In exclusive environments (aka. decomposedFS) all files of oCIS (ie. the entire oCIS filetree) belongs to a system user with the name ocis
typically.
For collaborative storages, the approach described above does not longer work because users are supposed to be able to manipulate data in “their” file tree parts, and that is identified by ACLs and the owner of the files.
That requires a few prerequisites that have to be fulfilled:
- oCIS as one “client” changing data and the system that allows to access the file tree directly have to use the same user provider, to ensure that each user that is available on a shell is also available in oCIS. That ensures that changes are authenticated through system ACLs and users. LDAP based authentication on the system via PAM and the same LDAP as source for the oCIS IDP should be a sufficient setup.

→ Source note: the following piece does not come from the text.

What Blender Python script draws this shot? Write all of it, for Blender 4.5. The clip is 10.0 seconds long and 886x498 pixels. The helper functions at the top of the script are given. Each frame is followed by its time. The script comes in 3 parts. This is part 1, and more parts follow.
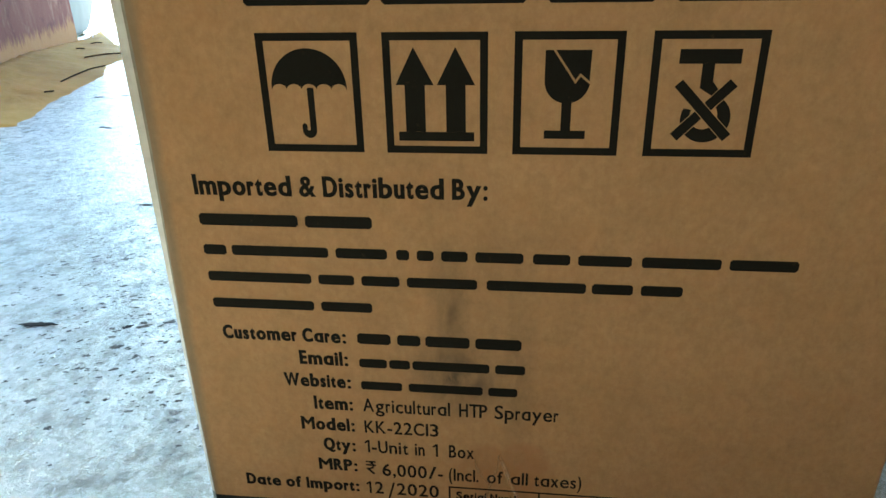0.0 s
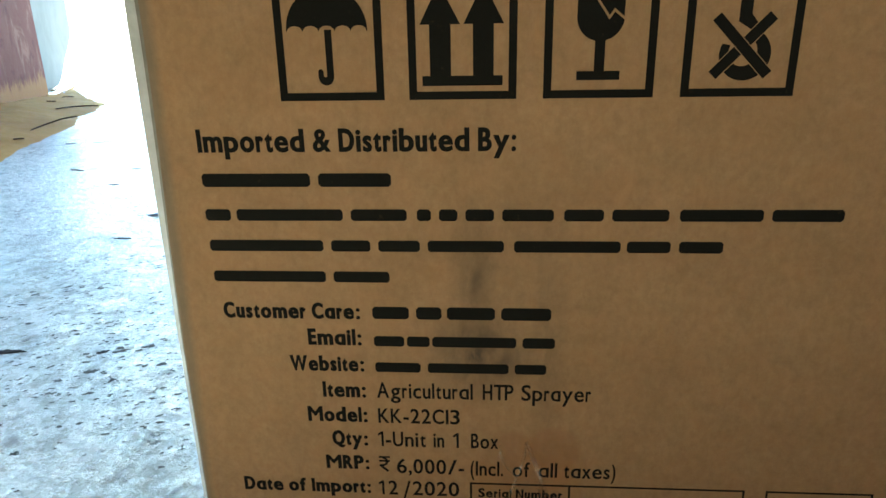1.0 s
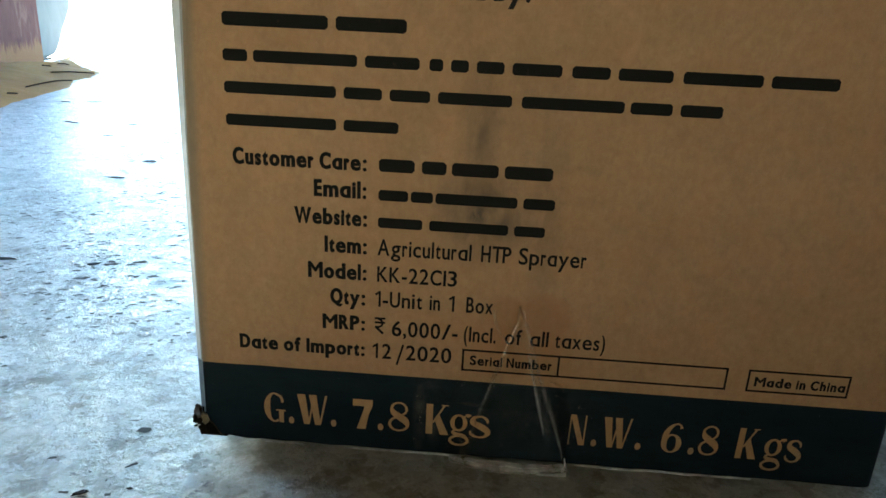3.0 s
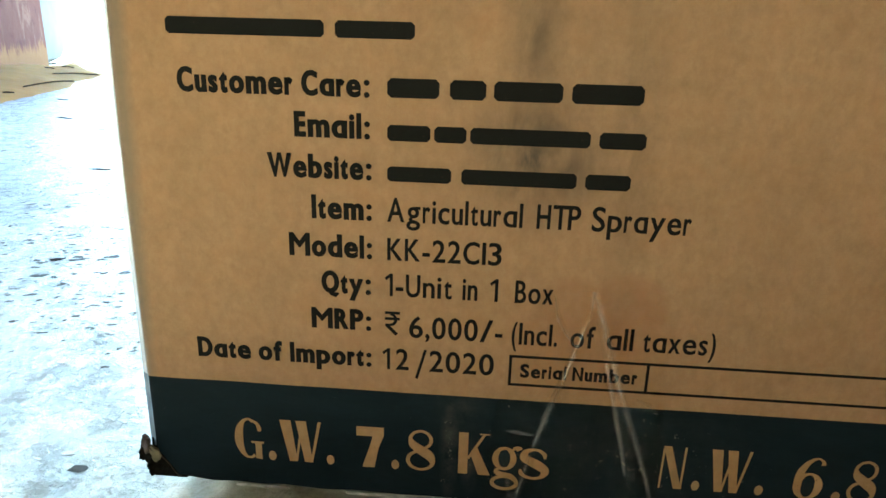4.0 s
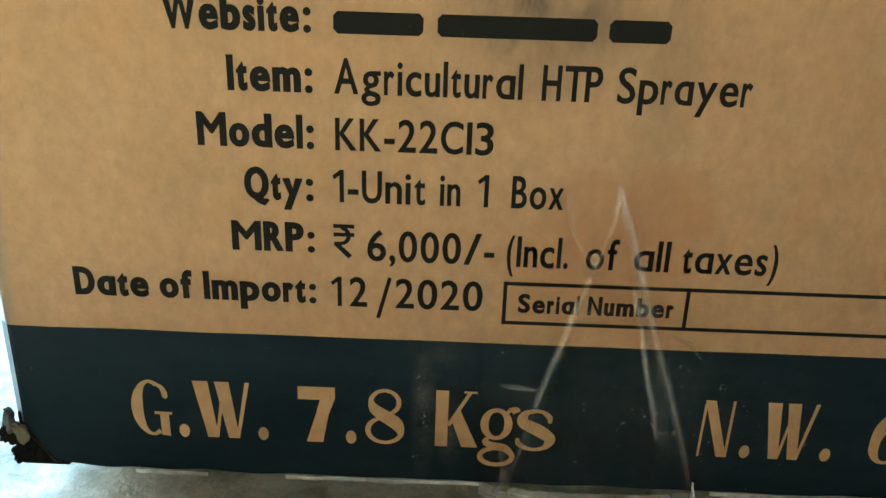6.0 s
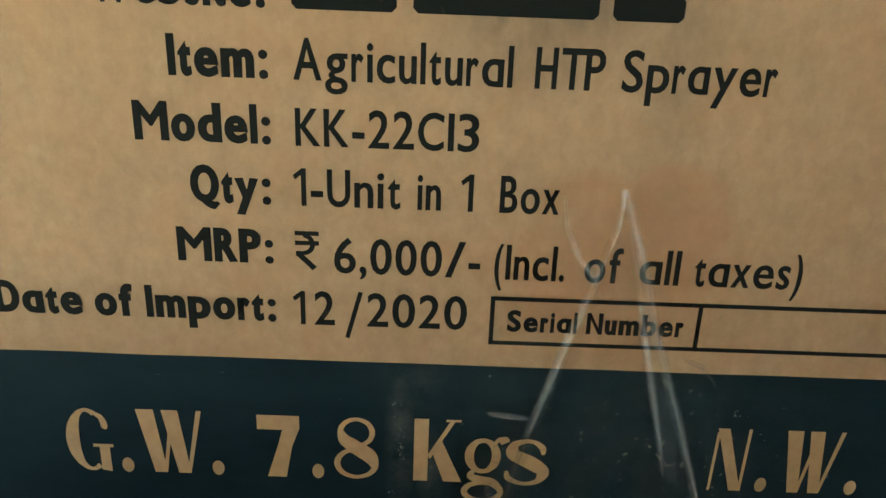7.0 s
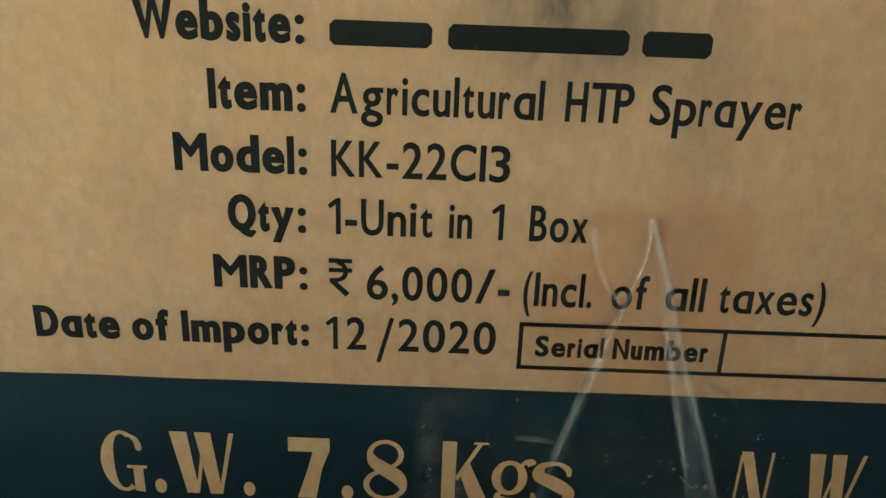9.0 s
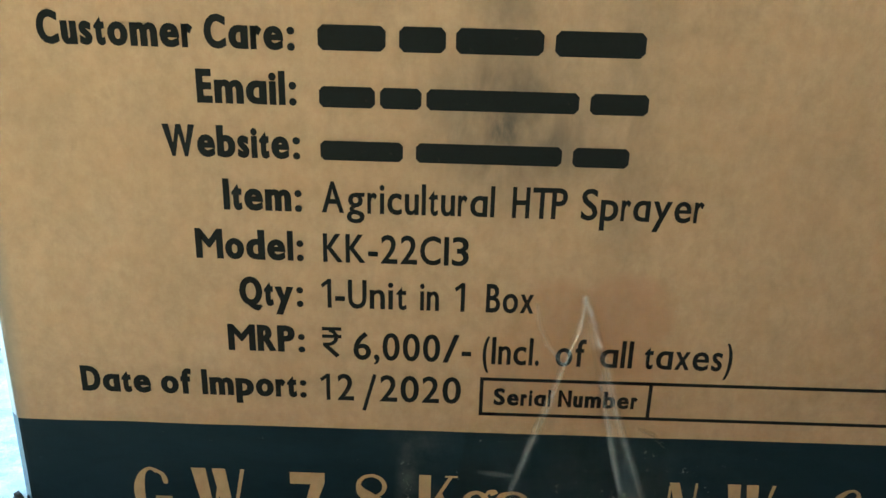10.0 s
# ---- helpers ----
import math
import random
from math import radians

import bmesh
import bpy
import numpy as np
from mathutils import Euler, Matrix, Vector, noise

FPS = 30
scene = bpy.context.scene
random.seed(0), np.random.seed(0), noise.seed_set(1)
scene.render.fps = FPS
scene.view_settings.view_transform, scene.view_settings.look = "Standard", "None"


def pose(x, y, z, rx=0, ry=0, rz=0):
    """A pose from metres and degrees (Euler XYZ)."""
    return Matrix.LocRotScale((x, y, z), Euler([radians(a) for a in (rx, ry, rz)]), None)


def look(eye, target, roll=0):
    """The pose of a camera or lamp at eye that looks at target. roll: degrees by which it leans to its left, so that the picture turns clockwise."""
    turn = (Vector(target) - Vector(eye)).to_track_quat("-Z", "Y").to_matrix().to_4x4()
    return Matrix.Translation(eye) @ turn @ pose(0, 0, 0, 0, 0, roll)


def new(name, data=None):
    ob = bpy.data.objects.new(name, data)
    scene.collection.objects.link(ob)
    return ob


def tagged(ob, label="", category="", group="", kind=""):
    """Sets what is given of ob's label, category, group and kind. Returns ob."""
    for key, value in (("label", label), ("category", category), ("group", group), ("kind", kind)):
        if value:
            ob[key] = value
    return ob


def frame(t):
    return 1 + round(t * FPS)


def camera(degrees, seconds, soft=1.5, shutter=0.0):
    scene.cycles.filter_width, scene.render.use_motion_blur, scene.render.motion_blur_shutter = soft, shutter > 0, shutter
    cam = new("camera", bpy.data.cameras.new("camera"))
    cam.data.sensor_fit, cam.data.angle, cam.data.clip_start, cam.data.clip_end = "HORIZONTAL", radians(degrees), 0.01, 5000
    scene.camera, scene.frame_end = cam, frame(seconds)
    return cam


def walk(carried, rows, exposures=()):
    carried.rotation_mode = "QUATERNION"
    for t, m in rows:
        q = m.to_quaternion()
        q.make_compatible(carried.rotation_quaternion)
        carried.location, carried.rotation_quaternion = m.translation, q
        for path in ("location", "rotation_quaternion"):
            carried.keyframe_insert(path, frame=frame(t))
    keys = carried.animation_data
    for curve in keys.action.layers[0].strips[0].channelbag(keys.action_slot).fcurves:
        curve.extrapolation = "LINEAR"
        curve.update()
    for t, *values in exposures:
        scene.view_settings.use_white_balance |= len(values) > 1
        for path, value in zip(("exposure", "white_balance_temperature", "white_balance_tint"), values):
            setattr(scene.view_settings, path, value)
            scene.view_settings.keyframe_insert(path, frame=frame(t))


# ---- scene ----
cam = camera(66.0, 10.0, soft=1.5)
PATH = [
    (0, (0.19434, -0.32291, 0.39356), (-0.0312, 1.4845, -0.4324), -1.24),
    (0.3, (0.18950, -0.31928, 0.37496), (0.0024, 1.5396, -0.3389), -1.34),
    (0.5, (0.18988, -0.31657, 0.36719), (0.0082, 1.5510, -0.3250), -1.85),
    (0.8, (0.17506, -0.31601, 0.35090), (0.0367, 1.5540, -0.3448), -1.24),
    (1, (0.16612, -0.32140, 0.33690), (0.0227, 1.5610, -0.3233), -1.14),
    (1.2, (0.16611, -0.32801, 0.33269), (0.0332, 1.5593, -0.3156), -0.18),
    (1.5, (0.17380, -0.35252, 0.30679), (0.0279, 1.5200, -0.3804), 0.42),
    (1.7, (0.17401, -0.35727, 0.29300), (0.0492, 1.5038, -0.4287), 1.01),
    (2, (0.17018, -0.36393, 0.27770), (0.0736, 1.5175, -0.3938), 2.31),
    (2.2, (0.16872, -0.36410, 0.27604), (0.0840, 1.5236, -0.3792), 2.40),
    (2.5, (0.16112, -0.36878, 0.27139), (0.0768, 1.5237, -0.3701), 2.92),
    (2.7, (0.16033, -0.37028, 0.26870), (0.0640, 1.5237, -0.3667), 2.97),
    (3.8, (0.14883, -0.26617, 0.22432), (0.0324, 1.6294, -0.4028), 1.77),
    (4, (0.14542, -0.25294, 0.20996), (-0.0003, 1.6444, -0.4054), 1.51),
    (4.2, (0.14352, -0.24584, 0.20168), (0.0083, 1.6573, -0.3981), 2.28),
    (4.5, (0.13920, -0.23644, 0.18956), (0.0288, 1.6673, -0.4135), 2.74),
    (4.7, (0.13821, -0.22482, 0.17810), (0.0472, 1.6803, -0.4237), 2.49),
    (5, (0.13858, -0.21160, 0.17044), (0.1000, 1.6963, -0.4282), 2.40),
    (5.2, (0.13998, -0.20782, 0.16932), (0.1251, 1.7002, -0.4301), 2.23),
    (5.5, (0.13929, -0.20561, 0.16730), (0.1058, 1.6993, -0.4412), 2.02),
    (5.7, (0.13822, -0.20229, 0.16212), (0.1056, 1.7021, -0.4481), 1.84),
    (6.8, (0.13792, -0.16852, 0.15233), (0.1448, 1.7291, -0.4794), 2.39),
    (7, (0.14006, -0.16722, 0.15197), (0.1526, 1.7319, -0.4751), 2.17),
    (7.5, (0.14024, -0.16771, 0.15244), (0.1533, 1.7314, -0.4746), 2.00),
    (7.8, (0.14205, -0.16372, 0.14958), (0.1568, 1.7394, -0.4653), 2.03),
    (8, (0.14400, -0.16365, 0.14870), (0.1519, 1.7403, -0.4636), 2.12),
    (8.3, (0.14098, -0.16360, 0.15136), (0.1510, 1.7411, -0.4587), 2.04),
    (8.5, (0.13671, -0.16469, 0.15409), (0.1432, 1.7388, -0.4596), 2.08),
    (8.7, (0.13368, -0.16639, 0.15605), (0.1367, 1.7368, -0.4586), 1.95),
    (9, (0.13233, -0.16965, 0.15775), (0.1387, 1.7368, -0.4467), 2.19),
    (9.2, (0.13217, -0.17297, 0.16024), (0.1407, 1.7338, -0.4432), 2.28),
    (9.5, (0.13480, -0.17909, 0.16189), (0.1508, 1.7264, -0.4453), 2.42),
    (9.7, (0.13727, -0.18723, 0.16461), (0.1525, 1.7250, -0.4211), 2.73),
    (10, (0.14239, -0.20067, 0.18914), (0.1291, 1.7111, -0.3984), 1.60),
]
walk(cam, [(t, look(eye, target, roll)) for t, eye, target, roll in PATH],
     [(0.0, 5.14, 6250, -3), (0.5, 5.25, 6280, -4), (1.0, 5.00, 6000, -3), (1.5, 4.73, 5820, -3), (2.0, 4.71, 5780, -3), (2.7, 4.68, 5750, -2), (4.0, 5.68, 6050, -4), (5.0, 6.00, 6300, -6), (7.0, 6.10, 5000, -10), (10.0, 6.05, 4950, -11)])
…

- oCIS must be able to write as a “different” user than the ocis system user. That means that we somehow have to impersonate file changing ooperations and run these as the user that is authenticated in oCIS.
Example: There is a user ben. It has to have an entry in the LDAP that is used by IDP which oCIS is running “behind”. With that, ben is able to authenticate through the IDP and work in the oCIS web app. The oCIS linux process will do writes and other changes impersonated as user ben.
For the access of data on the commandline, the logins to the linux system must be authenticated against the same LDAP - so that ben can authenticate on a terminal using username and password. With that, the user can interactively change data that belongs to user ben (simplified said).
To give permissions to groups, the linux group management must work accordingly. The same is true for file permissions.
When a user deletes a file in oCIS it is moved to a so called trashbin that allows to restore the file if the deletion was accidentailly.
When an existing file is changed, the former file state is to be preserved with data and metadata by oCIS. Some file system types provide this functionality via snapshots on partition or even file level. Other do not and have to implement that via a hidden directory keeping old file versions.